┌──

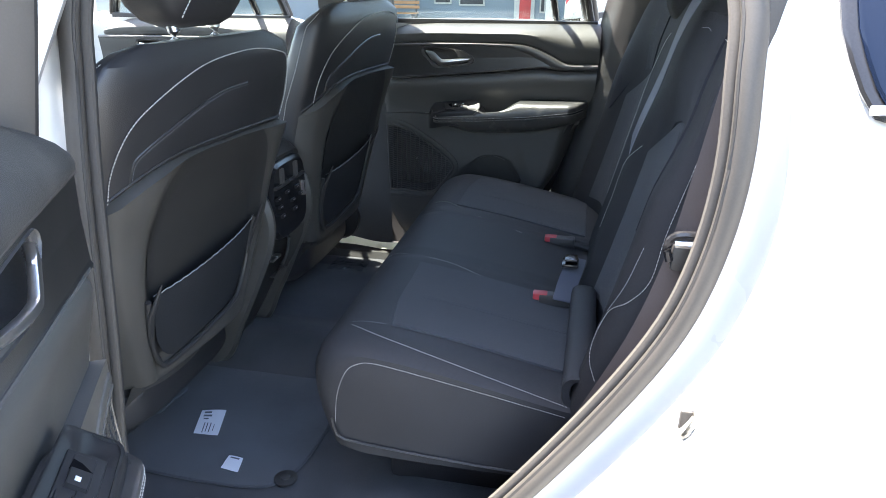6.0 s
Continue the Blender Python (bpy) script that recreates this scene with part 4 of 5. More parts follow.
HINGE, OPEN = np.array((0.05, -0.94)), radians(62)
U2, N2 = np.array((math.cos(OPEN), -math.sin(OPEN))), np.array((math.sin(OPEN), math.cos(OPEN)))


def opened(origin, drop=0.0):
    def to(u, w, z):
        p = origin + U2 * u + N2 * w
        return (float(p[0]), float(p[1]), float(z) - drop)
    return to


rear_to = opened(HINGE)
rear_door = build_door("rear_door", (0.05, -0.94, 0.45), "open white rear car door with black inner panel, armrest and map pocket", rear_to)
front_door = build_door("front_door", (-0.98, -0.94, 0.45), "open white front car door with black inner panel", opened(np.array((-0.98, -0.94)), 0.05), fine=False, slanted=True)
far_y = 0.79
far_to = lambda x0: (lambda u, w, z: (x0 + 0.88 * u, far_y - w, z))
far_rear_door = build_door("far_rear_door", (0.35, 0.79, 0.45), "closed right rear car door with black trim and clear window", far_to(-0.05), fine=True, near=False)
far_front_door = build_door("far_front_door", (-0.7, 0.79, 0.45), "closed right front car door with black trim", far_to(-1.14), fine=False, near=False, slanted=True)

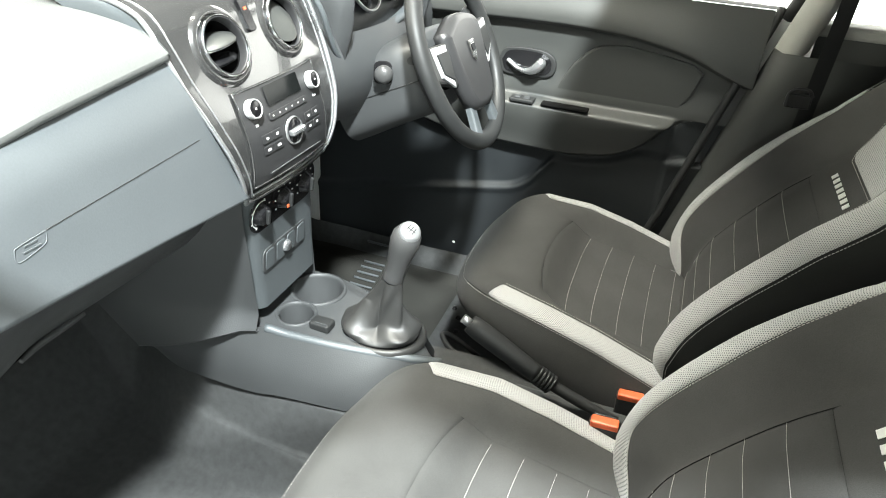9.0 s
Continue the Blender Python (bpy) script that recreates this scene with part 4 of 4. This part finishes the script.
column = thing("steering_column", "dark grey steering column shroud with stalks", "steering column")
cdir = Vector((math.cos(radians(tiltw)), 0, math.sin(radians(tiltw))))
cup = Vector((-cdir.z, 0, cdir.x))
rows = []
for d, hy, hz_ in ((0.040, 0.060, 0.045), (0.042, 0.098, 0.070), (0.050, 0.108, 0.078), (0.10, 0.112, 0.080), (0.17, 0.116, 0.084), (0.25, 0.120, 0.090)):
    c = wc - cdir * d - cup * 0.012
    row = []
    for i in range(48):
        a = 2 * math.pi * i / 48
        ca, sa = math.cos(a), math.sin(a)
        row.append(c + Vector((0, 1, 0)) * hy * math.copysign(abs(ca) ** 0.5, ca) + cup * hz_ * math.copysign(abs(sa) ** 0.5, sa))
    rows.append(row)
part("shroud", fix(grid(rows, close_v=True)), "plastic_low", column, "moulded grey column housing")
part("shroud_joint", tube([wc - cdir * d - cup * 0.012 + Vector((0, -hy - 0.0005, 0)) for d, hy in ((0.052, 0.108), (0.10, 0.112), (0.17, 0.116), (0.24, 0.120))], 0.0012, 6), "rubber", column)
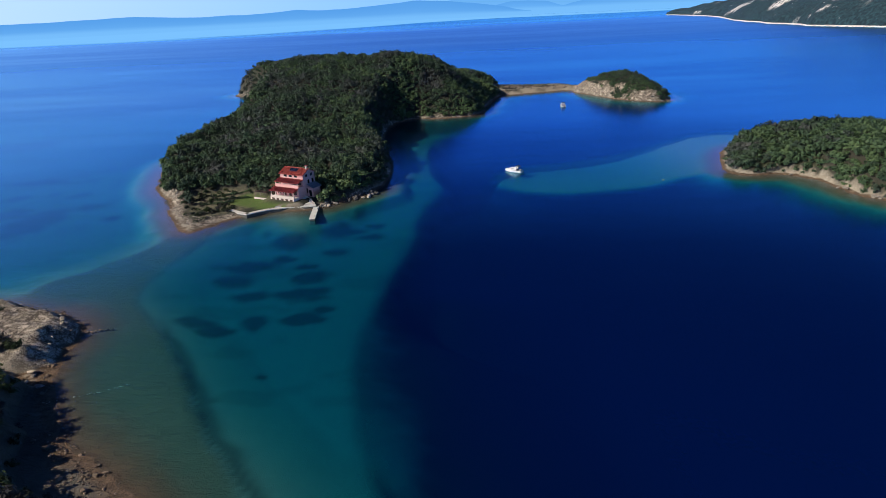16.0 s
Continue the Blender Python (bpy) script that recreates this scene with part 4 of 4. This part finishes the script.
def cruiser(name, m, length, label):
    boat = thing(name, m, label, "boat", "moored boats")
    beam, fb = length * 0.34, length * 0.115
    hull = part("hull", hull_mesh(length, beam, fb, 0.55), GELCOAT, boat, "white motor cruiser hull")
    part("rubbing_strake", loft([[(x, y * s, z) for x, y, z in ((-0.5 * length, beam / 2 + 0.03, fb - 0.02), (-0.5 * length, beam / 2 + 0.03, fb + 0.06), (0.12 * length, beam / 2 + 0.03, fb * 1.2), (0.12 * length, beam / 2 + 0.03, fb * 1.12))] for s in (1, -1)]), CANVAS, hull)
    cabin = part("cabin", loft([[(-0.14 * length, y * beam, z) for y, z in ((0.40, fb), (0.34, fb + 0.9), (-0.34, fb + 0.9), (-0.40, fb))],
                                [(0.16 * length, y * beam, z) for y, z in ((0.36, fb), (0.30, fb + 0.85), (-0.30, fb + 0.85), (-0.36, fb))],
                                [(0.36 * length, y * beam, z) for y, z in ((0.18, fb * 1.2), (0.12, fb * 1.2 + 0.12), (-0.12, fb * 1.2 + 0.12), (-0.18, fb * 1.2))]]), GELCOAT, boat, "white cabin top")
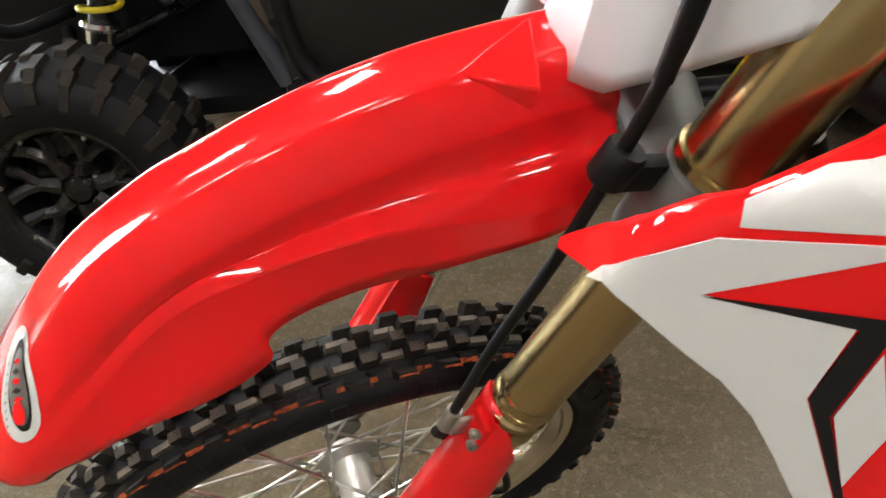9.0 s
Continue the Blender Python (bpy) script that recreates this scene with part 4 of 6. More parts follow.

└──

GIVEN REQUEST:
Omit the pictures and give the material again, exactly and in full.

WRITTEN RESPONSE:
6.0 s
Continue the Blender Python (bpy) script that recreates this scene with part 4 of 5. More parts follow.
HINGE, OPEN = np.array((0.05, -0.94)), radians(62)
U2, N2 = np.array((math.cos(OPEN), -math.sin(OPEN))), np.array((math.sin(OPEN), math.cos(OPEN)))


def opened(origin, drop=0.0):
    def to(u, w, z):
        p = origin + U2 * u + N2 * w
        return (float(p[0]), float(p[1]), float(z) - drop)
    return to


rear_to = opened(HINGE)
rear_door = build_door("rear_door", (0.05, -0.94, 0.45), "open white rear car door with black inner panel, armrest and map pocket", rear_to)
front_door = build_door("front_door", (-0.98, -0.94, 0.45), "open white front car door with black inner panel", opened(np.array((-0.98, -0.94)), 0.05), fine=False, slanted=True)
far_y = 0.79
far_to = lambda x0: (lambda u, w, z: (x0 + 0.88 * u, far_y - w, z))
far_rear_door = build_door("far_rear_door", (0.35, 0.79, 0.45), "closed right rear car door with black trim and clear window", far_to(-0.05), fine=True, near=False)
far_front_door = build_door("far_front_door", (-0.7, 0.79, 0.45), "closed right front car door with black trim", far_to(-1.14), fine=False, near=False, slanted=True)

9.0 s
Continue the Blender Python (bpy) script that recreates this scene with part 4 of 4. This part finishes the script.
column = thing("steering_column", "dark grey steering column shroud with stalks", "steering column")
cdir = Vector((math.cos(radians(tiltw)), 0, math.sin(radians(tiltw))))
cup = Vector((-cdir.z, 0, cdir.x))
rows = []
for d, hy, hz_ in ((0.040, 0.060, 0.045), (0.042, 0.098, 0.070), (0.050, 0.108, 0.078), (0.10, 0.112, 0.080), (0.17, 0.116, 0.084), (0.25, 0.120, 0.090)):
    c = wc - cdir * d - cup * 0.012
    row = []
    for i in range(48):
        a = 2 * math.pi * i / 48
        ca, sa = math.cos(a), math.sin(a)
        row.append(c + Vector((0, 1, 0)) * hy * math.copysign(abs(ca) ** 0.5, ca) + cup * hz_ * math.copysign(abs(sa) ** 0.5, sa))
    rows.append(row)
part("shroud", fix(grid(rows, close_v=True)), "plastic_low", column, "moulded grey column housing")
part("shroud_joint", tube([wc - cdir * d - cup * 0.012 + Vector((0, -hy - 0.0005, 0)) for d, hy in ((0.052, 0.108), (0.10, 0.112), (0.17, 0.116), (0.24, 0.120))], 0.0012, 6), "rubber", column)
16.0 s
Continue the Blender Python (bpy) script that recreates this scene with part 4 of 4. This part finishes the script.
def cruiser(name, m, length, label):
    boat = thing(name, m, label, "boat", "moored boats")
    beam, fb = length * 0.34, length * 0.115
    hull = part("hull", hull_mesh(length, beam, fb, 0.55), GELCOAT, boat, "white motor cruiser hull")
    part("rubbing_strake", loft([[(x, y * s, z) for x, y, z in ((-0.5 * length, beam / 2 + 0.03, fb - 0.02), (-0.5 * length, beam / 2 + 0.03, fb + 0.06), (0.12 * length, beam / 2 + 0.03, fb * 1.2), (0.12 * length, beam / 2 + 0.03, fb * 1.12))] for s in (1, -1)]), CANVAS, hull)
    cabin = part("cabin", loft([[(-0.14 * length, y * beam, z) for y, z in ((0.40, fb), (0.34, fb + 0.9), (-0.34, fb + 0.9), (-0.40, fb))],
                                [(0.16 * length, y * beam, z) for y, z in ((0.36, fb), (0.30, fb + 0.85), (-0.30, fb + 0.85), (-0.36, fb))],
                                [(0.36 * length, y * beam, z) for y, z in ((0.18, fb * 1.2), (0.12, fb * 1.2 + 0.12), (-0.12, fb * 1.2 + 0.12), (-0.18, fb * 1.2))]]), GELCOAT, boat, "white cabin top")
9.0 s
Continue the Blender Python (bpy) script that recreates this scene with part 4 of 6. More parts follow.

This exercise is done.